I am deeply moved and disturbed by this entire article. I didn’t know I could feel so many emotions at once. Being a former Marine myself, I can’t help but feel for this man knowing that all those politicians and “higher-ups” have no clue what kind of a man they have lost. I understand sacrifice completely and it breaks my heart to have my eyes opened to all this injustice. What ever happend to this country? This is not the America I grew up in, and stories like this make me fear for my own children’s futures. I can only wish Al-Baghdadi the best and hope that he gets the peace he deserves. I thank him for his unwaivering service and sacrifice ... a true hero ... a U.S. Marine in my eyes.
—Comment by Renee from Oceanside
Al-Baghdadi, as a retired Marine, in the unlikely event you should read this, I’d like to say three things: (1) Thank you; (2) I’m sorry; and (3) Semper Fi.
—Comment by Conrad from New York
As a former military adviser to the Iraqi government, I can appreciate the struggles and challenges mentioned. The realities of war are only known to those who stand in the arena. Whether they be warriors or bystanders, only those who were there really know the harsh realities. I hope Al-Baghdadi’s story can be heard by the masses. The article is compelling and I can only imagine what insight the rest of the story can give us of the realities of the Iraq conflict. I’d buy his book. Semper Fidelis.
—Comment by Doug Luccio from Oceanside
Reading this gripping portrait of a man nearly without a country reminds us of the physical and psychological scars endured by those in the field while the rest of us go about our quotidian business. This article should be essential reading for any Americans interested in the reality of war, and especially those about to embark on the grim business of fighting undeclared wars.
—Comment by Bob Ladendorf from L.A.
This story puts human faces on the Iraq War fiasco. Brave men who fought for freedom, duty and country and who are now left to deal with the destructive aftermath must not be forgotten!
—Comment by Monica Sandback from Stockholm, Sweden
I am an Iraqi citizen living as an asylum seeker in Sweden after I had to leave the country. I can feel the pain and struggle that Al-Baghdadi and his family [have] been through and I hope [for] the day that my people appreciate what he and the men like him did [for] the country. It is a great story, with [such] professional writing that, as I am reading it, I feel like the story is written in Arabic. It touched my heart and I wish that they work on making it a book or even a movie, because it has all the potential and [much needs] to be documented for the next generations in both Iraq and the USA.
—Comment by Salah from Linkoping, Sweden
I understand the USA has permitted less than 1,000 Iraqis to emigrate to this country, while Sweden, with a population of 7 million, has taken more than 25,000. Shameful. This man’s story deserves widespread recognition, so that others who may follow do not suffer the same treatment. Shame on us! Semper Fi.

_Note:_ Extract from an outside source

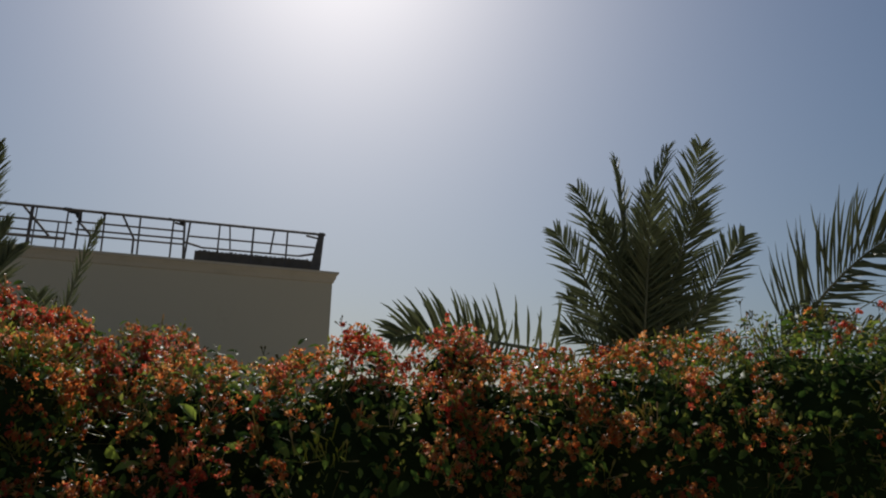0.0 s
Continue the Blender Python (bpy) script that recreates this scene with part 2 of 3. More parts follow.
house = thing("house", "large beige plastered house with flat roof and sloping parapet end", "house")
house.matrix_world = HOUSE
bm = bmesh.new()
profile_wall(bm, 0.0, 0.3, WIN)
part("wall", bm, M_PLASTER, house)
bm = bmesh.new()
profile_wall(bm, DEEP - 0.3, DEEP)
part("wall", bm, M_PLASTER, house)
part("wall", box((0, 0.3, 0), (0.3, DEEP - 0.3, TOP - 0.02)), M_PLASTER, house)
part("wall", box((LEN - 0.3, 0.3, 0), (LEN, DEEP - 0.3, EAVE - 0.02)), M_PLASTER, house)
bm = bmesh.new()
box_bm(bm, (0.3, 0.3, TOP - 0.35), (KINK, DEEP - 0.3, TOP - 0.12))
part("roof", bm, M_ROOF, house, "flat pale screed roof")


def swept(profile, a, b):
    """A moulding: a closed profile (w, z) carried from u = a to u = b, each end (u, lift)."""
    bm = bmesh.new()
    rings = [[bm.verts.new((u + du * w, w, z + lift)) for w, z in profile] for u, lift, du in (a, b)]
    n = len(profile)
    for i in range(n):
        bm.faces.new((rings[0][i], rings[0][(i + 1) % n], rings[1][(i + 1) % n], rings[1][i]))
    bm.faces.new(rings[0][::-1])
    bm.faces.new(rings[1])
    bmesh.ops.recalc_face_normals(bm, faces=bm.faces)
    return bm


MOULD = [(0.001, -0.27), (-0.03, -0.25), (-0.05, -0.17), (-0.11, -0.06), (-0.14, -0.04), (-0.14, 0.02), (0.34, 0.02), (0.34, -0.01), (0.001, -0.01)]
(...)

—Comment by Chip Jewett from Garden Grove
Our Men and Women in El Cajon
Re “Between Iraq and a Hard Place: Seeking Asylum and a Better Life, California’s Iraqi Refugees Find Themselves In Limbo,” by Hanna Ingber Win (May 20):
Sad to read this on Memorial Day in my country, where we are to be the leading example of freedom. I guess we need to look harder on where we are heading before it’s too late. We need patriots like these people, who fight and continue to, for what we have, or had? This is real! We the people can’t let this new hurtful idealism continue. Please write more informative articles like this so we can focus and make a stand.
—Comment by Lou from Carlsbad
Our City Council
Re “L.A. City Council Clings to Stunning Perks and Pay,” by Paul Teetor (May 20):
Each member of the L.A. City Council earns $178,000 per year, each has eight assistants that earn $90,000 per year and eight cars paid for by the city? Maybe there is some wiggle room here for some cuts? Are you kidding me? This is an outrage. They should not be called “public servants” because it seems like we’re the ones doing them a favor. I wish the L.A. Times did its job and was an advocate for the people; more people might be aware of this.

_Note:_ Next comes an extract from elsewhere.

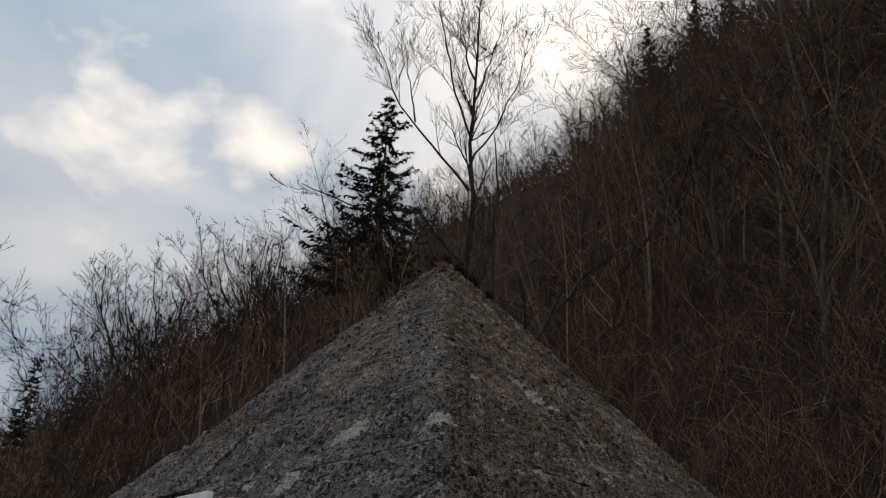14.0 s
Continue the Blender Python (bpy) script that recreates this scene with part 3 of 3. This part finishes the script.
build_gate()

# ---------------------------------------------------------------- moss on the stones


def tuft(name, side, u, z, r, material, label, category, seed, count=0, long=0.5):
    """A low cushion of many short blades."""
    rnd = random.Random(seed)
    v, f = [], []
    for _ in range(count or int(420 + 30000 * r)):
        a, k = rnd.uniform(0, 2 * math.pi), min(1.35, abs(rnd.gauss(0.0, 0.62)))
        du, dz = r * k * math.cos(a), r * k * math.sin(a) * 0.62
        dome = r * 0.42 * max(0.0, 1 - k * k)
        base = on_face(side, u + du, z + dz, -0.003 + dome * rnd.uniform(0.2, 1.0))
        out = NORM[side] * rnd.uniform(0.4, 1.0) + DIR[side] * rnd.uniform(-1.6, 1.6) + Vector((0, 0, rnd.uniform(-1.3, 1.3)))
        out = out.normalized() * r * long * rnd.uniform(0.3, 0.8)
        across = out.cross(Vector((rnd.uniform(-1, 1), rnd.uniform(-1, 1), rnd.uniform(-1, 1)))).normalized() * max(0.0007, r * 0.027)
        b = len(v)
        v += [base - across, base + across, base + out * 0.6 + across * 0.9, base + out, base + out * 0.6 - across * 0.9]
        f.append((b, b + 1, b + 2, b + 3, b + 4))
    ob = new(name, mesh_from(name, v, f, material))
    tagged(ob, label, category, "moss on the pyramid")


for i, (u, z, r) in enumerate(((-1.075, 1.085, 0.026), (-1.11, 1.07, 0.022), (-1.293, 1.064, 0.024), (-1.312, 1.052, 0.016), (-1.435, 1.080, 0.021), (-1.46, 1.070, 0.017), (-1.585, 1.056, 0.013), (-1.55, 1.070, 0.016))):
    tuft("moss_tuft", -1, u, z, r, MOSS_R, "rusty brown dry moss tuft in a stone joint", "moss", 20 + i)
for i, (u, z, r) in enumerate(((-1.500, 1.083, 0.015), (-1.535, 1.080, 0.021), (-1.575, 1.074, 0.019), (-1.61, 1.066, 0.012))):
    tuft("moss_tuft", -1, u, z, r, MOSS_Y, "yellowish moss tuft in a stone joint", "moss", 40 + i)
for i, (side, u, z, r) in enumerate(((1, -0.970, 0.990, 0.029), (1, -0.940, 0.968, 0.024), (1, -1.093, 1.045, 0.009), (1, -1.405, 1.076, 0.011), (1, -1.44, 1.07, 0.007), (1, -1.455, 1.085, 0.006), (1, -1.429, 0.708, 0.010),
                                     (-1, -1.411, 1.371, 0.008), (-1, -1.44, 1.352, 0.008), (-1, -1.68, 1.189, 0.004))):
    tuft("moss_tuft", side, u, z, r, MOSS_G if i > 6 else MOSS_Y, "olive green moss cushion on the stone", "moss", 60 + i)
for i, (side, u, z, r) in enumerate(((1, -0.746, 2.022, 0.022), (1, -0.008, 2.685, 0.026), (1, -0.12, 3.28, 0.03), (-1, -0.1, 3.27, 0.03), (-1, -1.526, 1.037, 0.006), (-1, -1.655, 1.040, 0.008), (-1, -1.738, 1.034, 0.007), (-1, -1.652, 1.062, 0.009))):
    tuft("moss_tuft", side, u, z, r, MOSS_R if i < 4 else MOSS_G, "dark brown moss on the stone", "moss", 80 + i, 0, 0.3)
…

—Comment by Louweegie272 from Culver City
As if the council pay wasn’t criminal enough, you didn’t mention the fact that Bernard Parks is also receiving 90 percent of his LAPD salary in the form of a lifetime pension that has now swelled to an incredible $265,000, or $22,083 on top of his $178,000 council stipend! Congratulations, Councilman Parks, you now earn $443,000 a year courtesy of the taxpayers of L.A.! If Mr. Parks were to run for U.S. president, that would be a pay cut (Obama earns $400,000). But make sure we cut those dastardly neighborhood-council budgets! Amazing.
—Comment by Nick Antonicello from Venice Beach
Our Tattooed Intlligentsia
Re “At the New Intelligentsia Venice Bash,” by Erica Zora Wrightson (May 24):
I will probably not be able to sleep tonight because I read this article too late in the day.